A group of five States met in Brussels on 28-29 August 2019, at the Fedasil premises, for an opportunity to share information on their national resettlement programmes, exchange good practices and compare the different processes on how to link pre-departure and post-arrival stages.
Through presentations and the discussions, experts were able to identify the differences and the similarities between their programmes and see concrete possibilities to improve phases of their own programmes using each other’s practices.
Fedasil presented the Belgian reception programme for resettled refugees and post-arrival orientation in the resettlement centre, with focus on how they bridge pre-departure and post-arrival using specific activities. The resettlement centre, opened in 2004 with a capacity for 200 places, has 40 employees. In general, the trainers who have participated in the pre-departure phase of the process are the same that welcome the refugees at the airport, which create an important link for the resettled refugees: ensuring that they see a familiar face upon arrival.

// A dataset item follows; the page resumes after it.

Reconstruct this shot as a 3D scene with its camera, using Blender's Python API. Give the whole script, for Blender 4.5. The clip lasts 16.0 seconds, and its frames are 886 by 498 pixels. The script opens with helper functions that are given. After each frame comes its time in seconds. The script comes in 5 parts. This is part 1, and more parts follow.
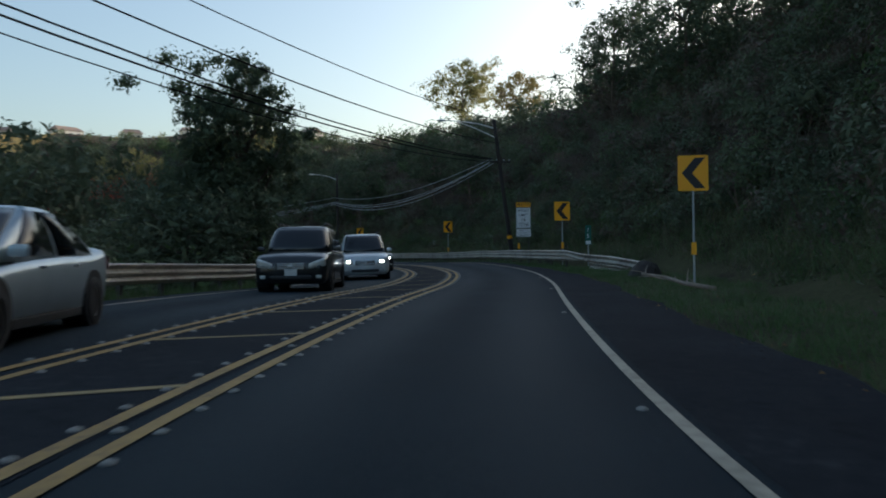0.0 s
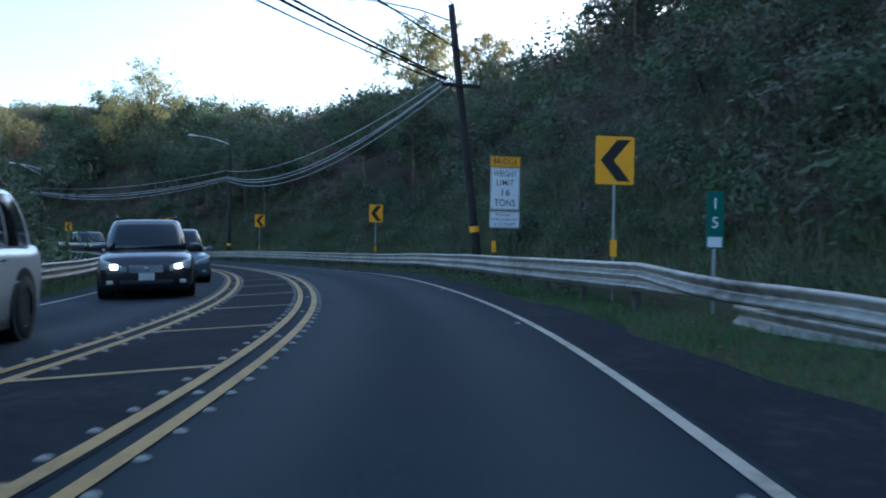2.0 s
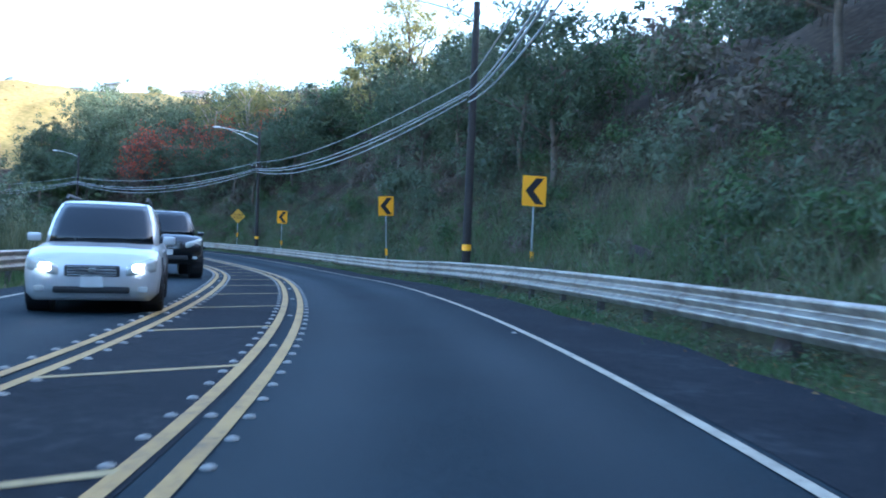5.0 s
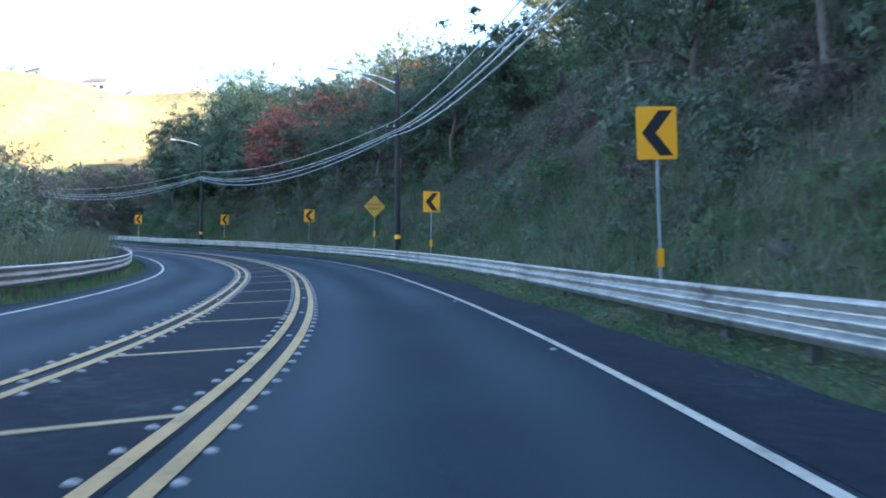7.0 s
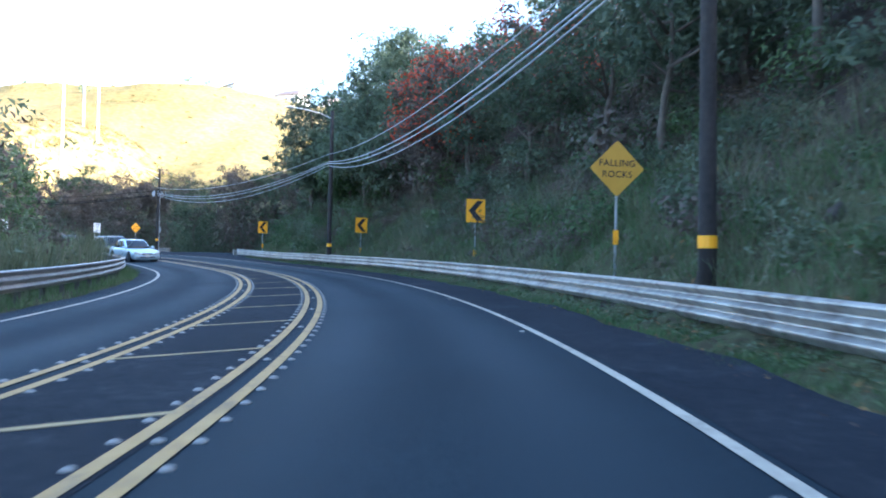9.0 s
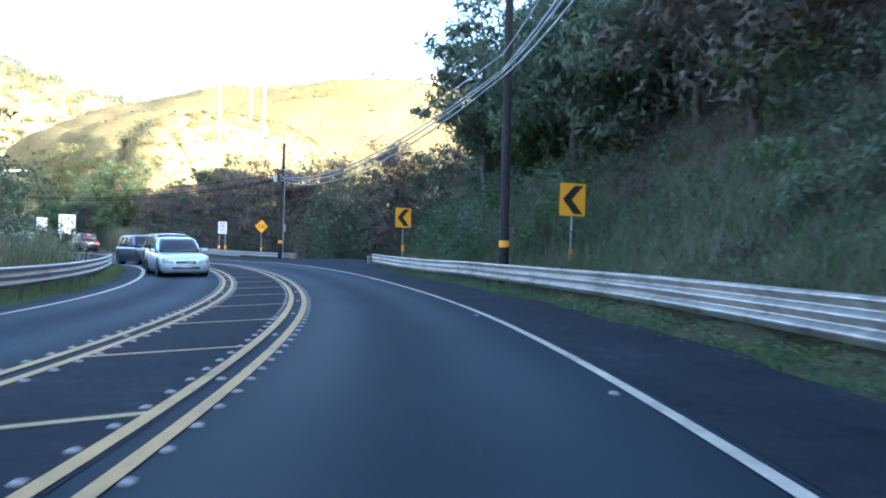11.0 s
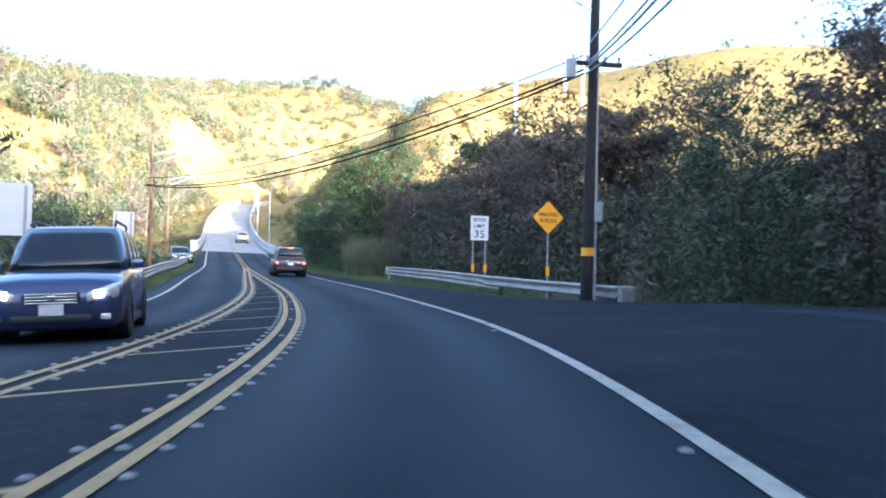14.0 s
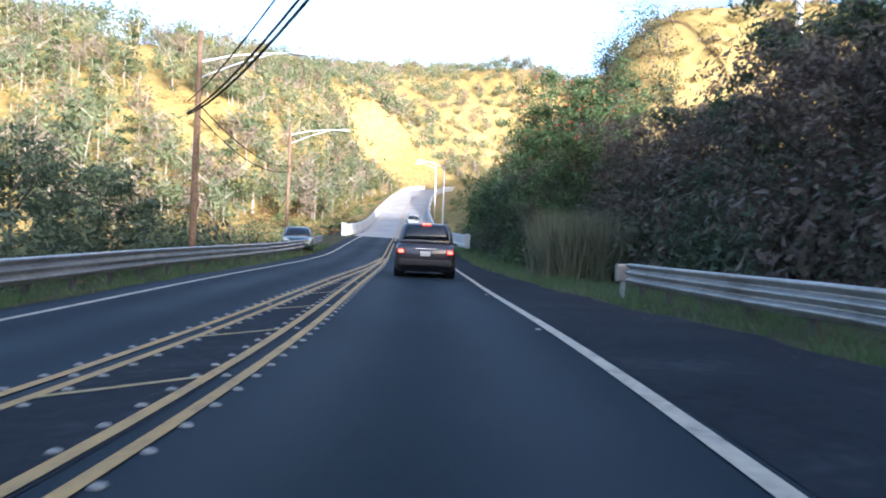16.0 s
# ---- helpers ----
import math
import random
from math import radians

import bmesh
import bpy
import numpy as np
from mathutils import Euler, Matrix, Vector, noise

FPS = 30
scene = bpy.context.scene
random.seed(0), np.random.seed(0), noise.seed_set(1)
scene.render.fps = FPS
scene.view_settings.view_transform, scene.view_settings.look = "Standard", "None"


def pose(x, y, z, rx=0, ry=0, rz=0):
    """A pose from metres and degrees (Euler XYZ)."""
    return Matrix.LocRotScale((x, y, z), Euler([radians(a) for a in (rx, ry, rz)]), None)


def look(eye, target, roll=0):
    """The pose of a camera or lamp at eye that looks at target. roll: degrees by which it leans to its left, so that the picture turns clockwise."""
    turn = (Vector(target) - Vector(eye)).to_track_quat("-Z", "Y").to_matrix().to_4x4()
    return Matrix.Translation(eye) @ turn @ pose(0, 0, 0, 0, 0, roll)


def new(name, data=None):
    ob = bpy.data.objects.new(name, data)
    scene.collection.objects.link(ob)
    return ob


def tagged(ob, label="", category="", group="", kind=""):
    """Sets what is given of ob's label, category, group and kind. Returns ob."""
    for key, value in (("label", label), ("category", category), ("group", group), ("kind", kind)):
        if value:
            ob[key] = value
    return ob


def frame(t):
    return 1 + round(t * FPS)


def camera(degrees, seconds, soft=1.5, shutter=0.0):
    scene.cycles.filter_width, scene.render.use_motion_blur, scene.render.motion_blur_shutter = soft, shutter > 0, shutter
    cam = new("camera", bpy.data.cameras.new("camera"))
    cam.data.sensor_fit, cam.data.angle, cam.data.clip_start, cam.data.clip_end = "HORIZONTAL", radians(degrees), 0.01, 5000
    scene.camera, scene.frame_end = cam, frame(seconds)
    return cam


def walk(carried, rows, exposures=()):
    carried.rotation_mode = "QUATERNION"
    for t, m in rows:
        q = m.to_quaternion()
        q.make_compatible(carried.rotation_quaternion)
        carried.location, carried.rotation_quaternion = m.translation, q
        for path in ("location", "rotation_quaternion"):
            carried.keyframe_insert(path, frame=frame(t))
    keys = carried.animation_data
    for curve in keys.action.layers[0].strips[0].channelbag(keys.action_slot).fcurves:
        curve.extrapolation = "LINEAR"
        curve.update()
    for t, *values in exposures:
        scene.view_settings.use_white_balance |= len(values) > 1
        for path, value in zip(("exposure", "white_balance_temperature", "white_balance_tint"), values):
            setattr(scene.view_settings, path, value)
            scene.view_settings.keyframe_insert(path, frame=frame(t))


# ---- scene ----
cam = camera(58.15, 16.0, soft=1.9, shutter=0.2)
PATH = [
    (0, (1.316, -1.864, 1.199), (1.751, 8.126, 1.182), -0.86),
    (0.5, (1.839, 3.886, 1.197), (2.720, 13.847, 1.209), -0.55),
    (1, (2.523, 9.753, 1.223), (3.752, 19.677, 1.264), 0.01),
    (1.5, (3.338, 15.641, 1.202), (4.607, 25.560, 1.195), 0.41),
    (2, (4.128, 21.677, 1.181), (5.086, 31.631, 1.161), 1.04),
    (2.5, (4.588, 27.627, 1.181), (5.046, 37.617, 1.185), 1.45),
    (3, (4.662, 33.648, 1.158), (4.478, 43.644, 1.371), 1.65),
    (3.5, (4.274, 40.071, 1.238), (3.222, 50.015, 1.328), 2.39),
    (4, (3.471, 46.342, 1.210), (1.681, 56.180, 1.179), 2.90),
    (4.2, (2.995, 48.638, 1.176), (0.956, 58.428, 1.096), 2.96),
    (4.72, (1.589, 54.344, 1.156), (-1.038, 63.993, 1.099), 2.64),
    (5.25, (-0.216, 59.877, 1.125), (-3.391, 69.359, 1.069), 2.44),
    (5.78, (-2.415, 65.261, 1.083), (-6.097, 74.559, 1.028), 2.16),
    (6.3, (-5.013, 70.541, 1.030), (-9.167, 79.637, 0.982), 1.59),
    (6.5, (-6.039, 72.708, 1.033), (-10.438, 81.688, 0.929), 1.45),
    (7, (-9.014, 78.167, 0.951), (-13.982, 86.845, 0.842), 0.76),
    (7.5, (-12.571, 83.794, 0.818), (-18.076, 92.142, 0.725), 0.62),
    (8, (-16.425, 89.353, 0.732), (-22.419, 97.357, 0.805), 0.55),
    (8.5, (-20.609, 94.646, 0.714), (-27.078, 102.271, 0.711), 1.04),
    (9, (-25.127, 99.698, 0.745), (-32.052, 106.910, 0.847), 1.38),
    (9.2, (-26.990, 101.591, 0.736), (-34.093, 108.629, 0.790), 1.52),
    (9.72, (-32.028, 106.382, 0.745), (-39.559, 112.960, 0.821), 1.51),
    (10.25, (-37.315, 110.780, 0.770), (-45.254, 116.859, 0.868), 1.55),
    (10.78, (-42.826, 114.763, 0.807), (-51.150, 120.303, 0.927), 1.56),
    (11.3, (-48.538, 118.317, 0.856), (-57.219, 123.279, 1.005), 1.44),
    (11.5, (-50.770, 119.543, 0.849), (-59.577, 124.277, 1.028), 1.99),
    (12, (-56.477, 122.371, 0.910), (-65.592, 126.480, 1.033), 1.84),
    (12.5, (-62.385, 124.907, 0.960), (-71.772, 128.348, 1.162), 1.87),
    (13, (-68.256, 126.944, 1.023), (-77.847, 129.773, 1.160), 1.90),
    (13.5, (-74.320, 128.720, 1.121), (-84.082, 130.887, 1.234), 1.03),
    (14, (-80.131, 129.973, 1.221), (-90.021, 131.422, 1.499), 1.19),
    (14.5, (-85.960, 130.732, 1.282), (-95.936, 131.400, 1.484), 2.48),
    (15, (-91.690, 131.013, 1.342), (-101.689, 130.970, 1.442), 3.05),
    (15.5, (-97.398, 131.008, 1.346), (-107.382, 130.452, 1.385), 2.79),
    (16, (-102.954, 130.752, 1.392), (-112.911, 129.829, 1.487), 2.21),
]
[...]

They will be in contact with these trainers for the whole of their 6 weeks staying at the centre.
“At the centre, aside from language classes, there are 10 to 12 other informative workshops given by trainers and other partners. Once they have arrived, the goal is to provide them with as many tools as possible to navigate their new life”, says the resettlement coach from Fedasil’s centre in Pondrôme.
Participants also had the chance to learn about Fedasil’s Early labor market integration project that was launched in 2018. The project started with a mapping of the main obstacles to employment of asylum seekers, and continued with a pilot in Flanders. Using a screening process, the idea is to learn how to design the pilot for a specific group: social workers screen profiles with help of a translator, and once at the reception centre the newcomers can get advice and referrals to the citizenship and integration entity. It is important to note that in Belgium the access to the labour market is granted four months after arrival, and that the focus of the programme is on short-term access to work to kick-off the integration process. Many migrants however do not want to wait for the result of the screening and prefer seasonal work to be able to earn fast money.

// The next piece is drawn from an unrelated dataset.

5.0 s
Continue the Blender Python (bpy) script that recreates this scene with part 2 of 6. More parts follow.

Another project explored during the exchange was the LINK-IT project. Funded by AMIF and driven by IOM, the project links pre-departure and post-arrival support to facilitate the socio-economic integration for resettled refugees in the EU. The 18-month-long project looks into how to improve the integration and support received by Syrian refugees resettled from Jordan, Lebanon and Turkey to Germany, Portugal, Romanian and the UK.
This mixture of discussions, sharing and learning had a complementary benefit for the subject in question. The group was able to reflect on what each of them could take back home. This activity showed that although each MS already does a lot in their own processes, there is much to gain by learning from each other. EU-FRANK’s PDO Network is a response to the need of bringing States together and creating a platform for synergy and exchange between the actors in this field.